→ **TASK**: Reproduce the material word for word; the images stay out.

→ **INFORMATION SUPPLIED**:
================

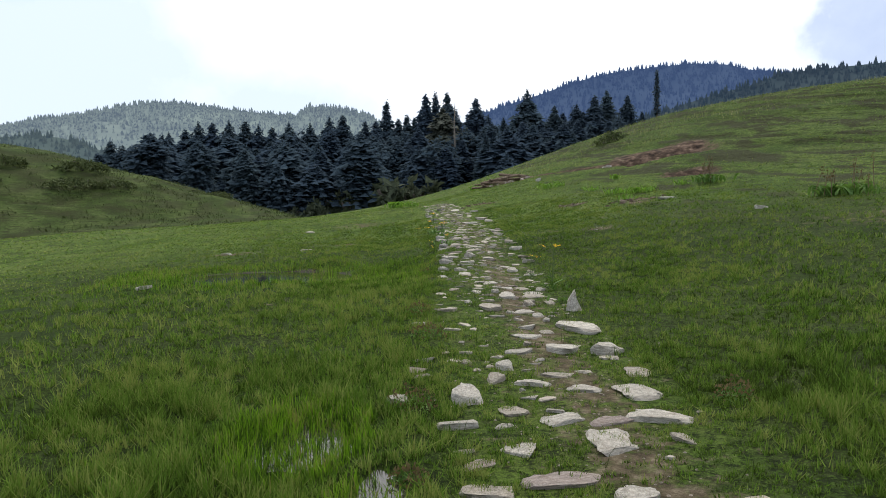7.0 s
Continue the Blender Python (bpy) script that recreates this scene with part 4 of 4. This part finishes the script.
def shrub(x, y, w, h, seed, label="low dark shrub on the grassy hillside", mat=shrub_leaves, d=None, leaves=420):
    ob = tagged(new("shrub"), label, "shrub", "shrubs on the hill")
    rng = np.random.default_rng(seed)
    for k in range(4):
        bm = bmesh.new()
        a = rng.random() * 6.28
        tapered(bm, [(0, 0, -0.2), (w * 0.15 * math.cos(a), w * 0.15 * math.sin(a), h * 0.4), (w * 0.3 * math.cos(a), w * 0.3 * math.sin(a), h * 0.5)], [0.04 * h, 0.03 * h, 0.01 * h], 5)
        part("stem", bm, bark, ob)
    tagged(raw("foliage", *leaf_clump(rng, leaves, w / 2, (d or w) / 2, h * 0.5, 0.10 * h + 0.035 * w), mat, ob), kind="stuff")
    ob.location = (x, y, float(height(x, y)) - 0.1)
    return ob


for k, (x, y, w, h) in enumerate((
        (-95.0, 90.8, 9.76, 2.39),
        (-83.4, 90.4, 8.12, 2.54),
        (-71.8, 119.7, 6.92, 2.54),
        (-69.7, 108.7, 7.46, 2.13),
        (-61.5, 124.3, 8.01, 2.86),
        (-58.2, 114.8, 8.49, 2.34),
        (-83.1, 83.6, 2.92, 0.78),
        (-88.9, 68.3, 2.03, 0.74),
        (-95.2, 65.2, 3.33, 1.33),
        (-79.7, 57.0, 4.85, 1.21),
        (-81.4, 68.5, 3.95, 1.05),
        (-43.3, 137.0, 4.74, 1.42),
        (-86.9, 72.3, 2.33, 0.75),
        (-49.9, 125.3, 1.67, 0.67),
        (-49.0, 123.1, 2.72, 1.09),
        (-41.1, 129.2, 3.34, 1.11),
        (-39.6, 129.9, 3.33, 1.33),
        (-45.1, 130.7, 1.70, 0.90),
        (-106.2, 74.5, 6.43, 1.50),
        (-53.4, 117.8, 6.54, 1.87),
        (-40.9, 128.3, 3.88, 1.36),
        (-37.2, 133.7, 2.01, 0.80),
        (10.9, 56.0, 1.90, 1.25),
        (10.0, 55.3, 1.49, 1.0),)):
    shrub(x, y, w, h, 80 + k, leaves=1100 if w > 4 else 450)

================

→ **SOLUTION FOR THIS TASK**:
7.0 s
Continue the Blender Python (bpy) script that recreates this scene with part 4 of 4. This part finishes the script.
def shrub(x, y, w, h, seed, label="low dark shrub on the grassy hillside", mat=shrub_leaves, d=None, leaves=420):
    ob = tagged(new("shrub"), label, "shrub", "shrubs on the hill")
    rng = np.random.default_rng(seed)
    for k in range(4):
        bm = bmesh.new()
        a = rng.random() * 6.28
        tapered(bm, [(0, 0, -0.2), (w * 0.15 * math.cos(a), w * 0.15 * math.sin(a), h * 0.4), (w * 0.3 * math.cos(a), w * 0.3 * math.sin(a), h * 0.5)], [0.04 * h, 0.03 * h, 0.01 * h], 5)
        part("stem", bm, bark, ob)
    tagged(raw("foliage", *leaf_clump(rng, leaves, w / 2, (d or w) / 2, h * 0.5, 0.10 * h + 0.035 * w), mat, ob), kind="stuff")
    ob.location = (x, y, float(height(x, y)) - 0.1)
    return ob


for k, (x, y, w, h) in enumerate((
        (-95.0, 90.8, 9.76, 2.39),
        (-83.4, 90.4, 8.12, 2.54),
        (-71.8, 119.7, 6.92, 2.54),
        (-69.7, 108.7, 7.46, 2.13),
        (-61.5, 124.3, 8.01, 2.86),
        (-58.2, 114.8, 8.49, 2.34),
        (-83.1, 83.6, 2.92, 0.78),
        (-88.9, 68.3, 2.03, 0.74),
        (-95.2, 65.2, 3.33, 1.33),
        (-79.7, 57.0, 4.85, 1.21),
        (-81.4, 68.5, 3.95, 1.05),
        (-43.3, 137.0, 4.74, 1.42),
        (-86.9, 72.3, 2.33, 0.75),
        (-49.9, 125.3, 1.67, 0.67),
        (-49.0, 123.1, 2.72, 1.09),
        (-41.1, 129.2, 3.34, 1.11),
        (-39.6, 129.9, 3.33, 1.33),
        (-45.1, 130.7, 1.70, 0.90),
        (-106.2, 74.5, 6.43, 1.50),
        (-53.4, 117.8, 6.54, 1.87),
        (-40.9, 128.3, 3.88, 1.36),
        (-37.2, 133.7, 2.01, 0.80),
        (10.9, 56.0, 1.90, 1.25),
        (10.0, 55.3, 1.49, 1.0),)):
    shrub(x, y, w, h, 80 + k, leaves=1100 if w > 4 else 450)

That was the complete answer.